Economic Activity of Public Bodies (Overseas Matters) Bill Debate
Full Debate: Read Full DebateLord Wolfson of Tredegar
Main Page: Lord Wolfson of Tredegar (Conservative - Life peer)Department Debates - View all Lord Wolfson of Tredegar's debates with the Cabinet Office
(8 months ago)
Lords ChamberMy Lords, can I ask the Minister whether it is the intention of this Bill to stop disinvestment in oil and gas companies associated with a particular country or territory?
My Lords, I will do something very controversial and invite the Committee to look at the terms of the amendment, coupled with the terms of the Bill. The speech of the noble Lord, Lord Hain, in introducing the amendment, rather oddly for an environmental-based amendment, seemed not to see the wood for the trees, but it paid very little attention to the actual terms of the Bill, so perhaps we could do that; I know this is controversial.
Let us start with the amendment, which seeks to prevent a future Secretary of State amending the Schedule, by way of regulations, to remove environmental misconduct. The predicate for that amendment must be that, as drafted, the Secretary of State does have the power, by way of regulation, to remove environmental misconduct from the Schedule, so let us look at Clause 3(2) to see what this Secretary of State can actually do. By way of regulation, under Clause 3(2)(a), he or she can
“add a description of decision to Part 1”.
That is not relevant because we are not dealing with Part 1 and we are not dealing with decisions. He or she can
“add a description of consideration to Part 2”.
That is also irrelevant because we are not dealing with adding anything; we are dealing with taking away, are we not? So let us look at Clause 3(2)(c): he or she could add
“or remove a description of decision or consideration”,
but only
“added under previous regulations under this subsection”.
What that means is that if Secretary of State A adds a new consideration—let us call it the Wolfson consideration —Secretary of State B can later remove the Wolfson consideration, but the Secretary of State cannot remove what is already there because that has not been added by way of a previous regulation.
Therefore, this amendment is wholly unnecessary, as was the speech of the noble Lord, Lord Hain. I do not know whether the noble Lord knows the point I have made but it is correct.

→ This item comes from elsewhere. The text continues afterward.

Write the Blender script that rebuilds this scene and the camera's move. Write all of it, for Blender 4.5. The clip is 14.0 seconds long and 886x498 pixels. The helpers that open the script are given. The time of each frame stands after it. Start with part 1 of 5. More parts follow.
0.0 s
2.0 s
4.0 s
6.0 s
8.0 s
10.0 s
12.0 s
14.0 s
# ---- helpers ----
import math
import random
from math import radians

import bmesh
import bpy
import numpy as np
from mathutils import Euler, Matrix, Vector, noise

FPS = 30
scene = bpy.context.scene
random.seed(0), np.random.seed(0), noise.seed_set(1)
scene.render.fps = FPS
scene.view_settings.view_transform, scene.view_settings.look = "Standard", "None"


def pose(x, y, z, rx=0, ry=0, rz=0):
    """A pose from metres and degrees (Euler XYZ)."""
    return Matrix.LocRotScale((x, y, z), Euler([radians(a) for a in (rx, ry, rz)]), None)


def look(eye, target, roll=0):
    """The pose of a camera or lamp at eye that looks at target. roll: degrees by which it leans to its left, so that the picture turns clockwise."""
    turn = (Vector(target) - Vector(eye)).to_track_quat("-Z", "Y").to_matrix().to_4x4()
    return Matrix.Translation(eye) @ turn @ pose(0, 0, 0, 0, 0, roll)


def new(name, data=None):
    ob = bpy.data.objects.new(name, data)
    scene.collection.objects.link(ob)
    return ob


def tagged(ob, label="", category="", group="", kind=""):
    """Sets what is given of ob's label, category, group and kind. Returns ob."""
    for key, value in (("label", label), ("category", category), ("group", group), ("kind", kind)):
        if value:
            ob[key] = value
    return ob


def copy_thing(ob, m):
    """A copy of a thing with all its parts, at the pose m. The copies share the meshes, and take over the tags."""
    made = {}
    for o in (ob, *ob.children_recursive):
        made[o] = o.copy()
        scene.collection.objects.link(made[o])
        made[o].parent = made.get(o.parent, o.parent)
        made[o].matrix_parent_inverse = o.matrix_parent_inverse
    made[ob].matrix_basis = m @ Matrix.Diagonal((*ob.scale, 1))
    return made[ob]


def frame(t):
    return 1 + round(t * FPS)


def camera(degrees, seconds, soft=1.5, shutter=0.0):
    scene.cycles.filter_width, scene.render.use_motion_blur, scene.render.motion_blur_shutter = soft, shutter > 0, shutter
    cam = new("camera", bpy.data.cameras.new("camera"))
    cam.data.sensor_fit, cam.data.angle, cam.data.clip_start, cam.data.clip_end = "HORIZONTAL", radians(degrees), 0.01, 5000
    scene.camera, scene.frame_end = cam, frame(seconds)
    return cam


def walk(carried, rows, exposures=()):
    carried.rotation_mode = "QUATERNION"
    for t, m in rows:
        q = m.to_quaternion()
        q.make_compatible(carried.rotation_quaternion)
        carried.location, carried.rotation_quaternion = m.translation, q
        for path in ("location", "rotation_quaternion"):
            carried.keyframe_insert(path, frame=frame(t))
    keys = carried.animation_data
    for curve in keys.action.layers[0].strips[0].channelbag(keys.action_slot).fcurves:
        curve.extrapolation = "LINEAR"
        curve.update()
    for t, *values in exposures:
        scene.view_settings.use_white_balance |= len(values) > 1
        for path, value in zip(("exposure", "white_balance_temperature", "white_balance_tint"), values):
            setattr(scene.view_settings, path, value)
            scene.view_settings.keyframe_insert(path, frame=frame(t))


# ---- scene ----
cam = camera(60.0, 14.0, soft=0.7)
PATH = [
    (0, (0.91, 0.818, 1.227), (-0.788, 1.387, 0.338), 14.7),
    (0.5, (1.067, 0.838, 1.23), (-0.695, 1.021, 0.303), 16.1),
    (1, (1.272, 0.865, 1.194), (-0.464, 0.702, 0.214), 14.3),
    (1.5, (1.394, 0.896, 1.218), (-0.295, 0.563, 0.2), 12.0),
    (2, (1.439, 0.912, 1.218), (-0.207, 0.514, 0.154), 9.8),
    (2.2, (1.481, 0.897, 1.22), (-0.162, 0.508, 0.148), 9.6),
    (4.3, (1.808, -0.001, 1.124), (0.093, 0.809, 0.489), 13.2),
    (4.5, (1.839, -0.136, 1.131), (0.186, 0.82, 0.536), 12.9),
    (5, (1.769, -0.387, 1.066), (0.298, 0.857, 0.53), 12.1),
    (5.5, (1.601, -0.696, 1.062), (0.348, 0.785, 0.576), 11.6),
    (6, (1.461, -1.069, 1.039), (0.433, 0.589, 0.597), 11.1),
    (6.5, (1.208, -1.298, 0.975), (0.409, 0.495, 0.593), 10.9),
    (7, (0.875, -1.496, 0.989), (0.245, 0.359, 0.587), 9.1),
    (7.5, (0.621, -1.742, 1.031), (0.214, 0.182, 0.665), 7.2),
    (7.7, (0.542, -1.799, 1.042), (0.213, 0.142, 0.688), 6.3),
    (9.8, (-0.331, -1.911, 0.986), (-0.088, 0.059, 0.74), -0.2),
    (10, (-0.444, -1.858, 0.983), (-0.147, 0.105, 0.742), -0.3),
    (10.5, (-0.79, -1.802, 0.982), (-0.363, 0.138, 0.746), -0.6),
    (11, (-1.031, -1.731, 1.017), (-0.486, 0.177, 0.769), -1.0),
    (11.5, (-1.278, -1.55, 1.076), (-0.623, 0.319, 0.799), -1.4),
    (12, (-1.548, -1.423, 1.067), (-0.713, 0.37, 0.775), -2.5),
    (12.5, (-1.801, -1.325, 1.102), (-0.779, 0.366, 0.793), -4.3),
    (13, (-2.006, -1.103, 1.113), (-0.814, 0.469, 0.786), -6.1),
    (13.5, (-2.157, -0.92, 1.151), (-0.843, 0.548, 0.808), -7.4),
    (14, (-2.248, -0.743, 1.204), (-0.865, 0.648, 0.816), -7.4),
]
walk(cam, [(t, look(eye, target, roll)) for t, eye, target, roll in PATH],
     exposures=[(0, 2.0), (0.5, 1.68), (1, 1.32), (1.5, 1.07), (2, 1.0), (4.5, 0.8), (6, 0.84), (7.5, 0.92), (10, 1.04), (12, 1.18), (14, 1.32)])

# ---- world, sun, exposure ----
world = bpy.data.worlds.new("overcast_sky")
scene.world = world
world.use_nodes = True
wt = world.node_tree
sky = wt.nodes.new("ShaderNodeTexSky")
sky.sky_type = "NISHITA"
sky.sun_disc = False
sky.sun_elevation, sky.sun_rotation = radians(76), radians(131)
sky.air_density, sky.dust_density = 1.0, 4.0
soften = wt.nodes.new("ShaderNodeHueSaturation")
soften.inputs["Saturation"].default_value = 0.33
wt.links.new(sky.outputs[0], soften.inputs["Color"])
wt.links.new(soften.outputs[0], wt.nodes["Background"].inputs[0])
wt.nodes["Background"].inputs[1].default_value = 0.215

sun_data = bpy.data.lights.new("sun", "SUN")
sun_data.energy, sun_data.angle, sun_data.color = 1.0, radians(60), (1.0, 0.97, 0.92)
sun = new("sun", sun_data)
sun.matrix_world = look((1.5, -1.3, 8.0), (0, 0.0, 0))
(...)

I hope he will now withdraw the amendment and not bring it back, and certainly, if I may say with respect, not use a very technical amendment to this Bill to make points that are both factually and materially erroneous.
For present purposes, I stand by the legal point I have made as to the construction of the Bill. This amendment is wholly unnecessary because the predicate to it—that the Secretary of State could remove environmental regulation—is entirely misplaced.

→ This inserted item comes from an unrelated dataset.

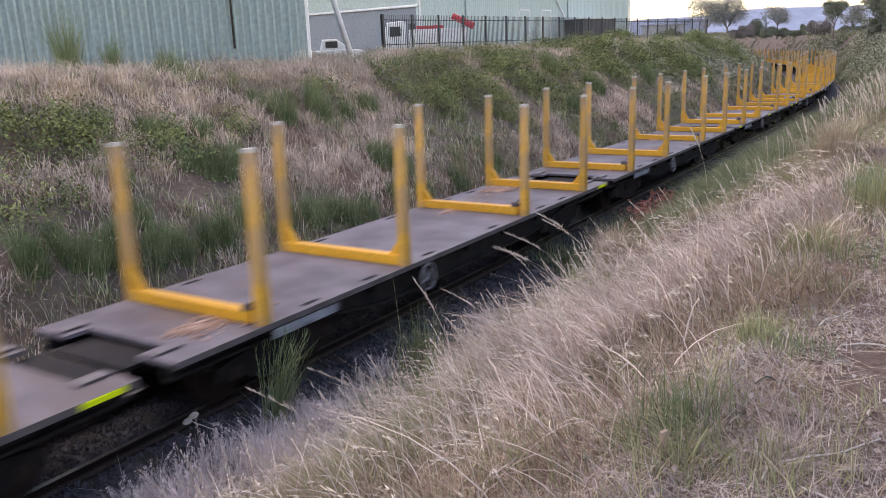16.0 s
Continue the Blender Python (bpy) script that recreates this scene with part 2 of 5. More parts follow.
def done(bm, name, mats, smooth=False):
    me = solid(name, mats)
    bmesh.ops.recalc_face_normals(bm, faces=bm.faces)
    for f in bm.faces:
        f.smooth = smooth
    bm.to_mesh(me)
    bm.free()
    return me


def part(name, bm, mats, parent, label="", smooth=False):
    me = bm if isinstance(bm, bpy.types.Mesh) else done(bm, name, mats, smooth)
    ob = new(name, me)
    ob.parent = parent
    if label:
        tagged(ob, label)
    return ob


def box(bm, lo, hi, bevel=0.0, idx=0):
    vs = bmesh.ops.create_cube(bm, size=1.0)["verts"]
    for v in vs:
        v.co = Vector([(l + h) / 2 + c * (h - l) for c, l, h in zip(v.co, lo, hi)])
    fs = {f for v in vs for f in v.link_faces}
    for f in fs:
        f.material_index = idx
    if bevel:
        es = {e for v in vs for e in v.link_edges}
        bmesh.ops.bevel(bm, geom=list(es), offset=bevel, segments=2, affect="EDGES", profile=0.6)
    return bm


def tube(bm, a, b, r1, r2=None, n=10, idx=0):
    a, b = Vector(a), Vector(b)
    m = Matrix.Translation((a + b) / 2) @ (b - a).to_track_quat("Z", "Y").to_matrix().to_4x4()
    vs = bmesh.ops.create_cone(bm, cap_ends=True, segments=n, radius1=r1, radius2=r1 if r2 is None else r2, depth=(b - a).length, matrix=m)["verts"]
    for f in {f for v in vs for f in v.link_faces}:
        f.material_index = idx
    return bm


def bag(verts, faces_q, faces_t, name, mats, smooth=False):
    """A mesh out of arrays: quads and triangles."""
    me = solid(name, mats)
    q, t = np.asarray(faces_q, np.int32).reshape(-1, 4), np.asarray(faces_t, np.int32).reshape(-1, 3)
    me.vertices.add(len(verts))
    me.vertices.foreach_set("co", np.asarray(verts, np.float32).ravel())
    me.loops.add(q.size + t.size)
    me.loops.foreach_set("vertex_index", np.concatenate([q.ravel(), t.ravel()]))
    me.polygons.add(len(q) + len(t))
    start = np.concatenate([np.arange(len(q)) * 4, q.size + np.arange(len(t)) * 3]).astype(np.int32)
    me.polygons.foreach_set("loop_start", start)
    me.update(calc_edges=True)
    if smooth:
        me.polygons.foreach_set("use_smooth", np.ones(len(q) + len(t), bool))
    return me


RNG = np.random.default_rng(7)


def blades(root, height, width, lean=0.5, bias=(0, 0), droop=0.35):
    """Arrays for tapered, bent grass blades on the given roots."""
    n = len(root)
    h = np.asarray(height) * RNG.uniform(0.55, 1.15, n)
    w = width * RNG.uniform(0.6, 1.4, n)
    az = RNG.uniform(0, 2 * np.pi, n)
    tilt = np.abs(RNG.normal(0, lean, n))
    d = np.c_[np.cos(az) * tilt, np.sin(az) * tilt] + np.asarray(bias, float)
    face = RNG.uniform(0, 2 * np.pi, n)
    side = np.c_[np.cos(face), np.sin(face), np.zeros(n)] * w[:, None] / 2
    mid = root + np.c_[d * (h * 0.5)[:, None], h * 0.55]
    bend = RNG.uniform(0.2, 1, n) * droop
    tip = mid + np.c_[d * (h * (0.6 + bend))[:, None], h * (0.5 - bend * 0.45)]
    v = np.stack([root - side, root + side, mid - side * 0.75, mid + side * 0.75, tip], 1).reshape(-1, 3)
    k = np.arange(n)[:, None] * 5
    return v, k + np.array([[0, 1, 3, 2]]), k + np.array([[2, 3, 4]])


def leaves(centre, size, flat=0.6):
    """Arrays for small folded leaves at the given points."""
    n = len(centre)
    d = RNG.normal(0, 1, (n, 3))
    d[:, 2] *= 1 - flat * 0.5
    d /= np.linalg.norm(d, axis=1)[:, None]
    e = np.cross(d, RNG.normal(0, 1, (n, 3)))
    e /= np.linalg.norm(e, axis=1)[:, None]
    s = (size * RNG.uniform(0.6, 1.4, n))[:, None]
    up = np.cross(d, e) * s * 0.12
    v = np.stack([centre - d * s * 0.5, centre + e * s * 0.3 + up, centre + d * s * 0.5, centre - e * s * 0.3 + up], 1).reshape(-1, 3)
    return v, np.arange(n)[:, None] * 4 + np.array([[0, 1, 2, 3]])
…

I am happy to be interrupted on that point.
My point to the noble Lord, and to the whole House, is that this Bill is technically flawed. I refer to the explanatory statement that I put on the face of my amendment:
“This amendment seeks to ensure that the Secretary of State cannot remove environmental misconduct as an exception in the Schedule by regulations”—
in other words, by executive decision. This should not be possible, and it should remain in primary legislation. That was the purpose of my amendment.
That brings me on to what the noble Lord, Lord Wolfson, argued. He—and I commend him for this—technically disputed the basis for my amendment, which he is entitled to do. I disagree with his interpretation, and I do ask the noble Lord to reflect on this: what was factually erroneous about what I said in terms of the case I put on environmental destruction in Gaza and the West Bank?
The noble Baroness, Lady Altmann, for whom I have a great deal of respect and count as a friend, pointed out that Israel has planted a considerable number of trees, for which I commend Israel. My point is that there is terrible environmental destruction in Gaza and the West Bank now. Nobody can dispute that, and it has been going on for a long time, including the destruction and poisoning of the water supply for many Palestinian residents there.
My Lords, I did not introduce a technical problem with his amendment. I sought to explain to the Committee, and to him, that the basis of his amendment—that is, that the Secretary of State could by regulation remove this exemption—was entirely flawed. Having mentioned this in passing as a technical response, he has now gone back to his favourite subject of attacking Israel. Is he going to provide a response to the fundamental problem that I raised with his amendment?
I have already done that. On what he calls my favourite hobby of attacking Israel, as it happens, as I said in the foreign affairs debate, the whole strategy for resolving this terrible dispute is fundamentally flawed. The lessons should be learned from the Northern Ireland experience. Hamas will not be defeated militarily, however much I would like it to be. I made it clear that I am a friend of Israelis as well as Palestinians, but we are not revisiting all of that. On the criticisms, apart from the noble Lord’s criticism of the case that I have made, I invite people to engage on the substance, rather than bringing in arguments that I have never made in order to adopt a kind of diversionary tactic on this.
To conclude, the Bill is flawed and the Minister, speaking for the Government, should look again at this matter. If there is an issue with the wording of my amendment, then we can discuss that. Unless that is done, people will interpret the Government’s stance as showing that environmental protection is not being given the priority under the Bill that it should. Having said that, I beg leave to withdraw the amendment.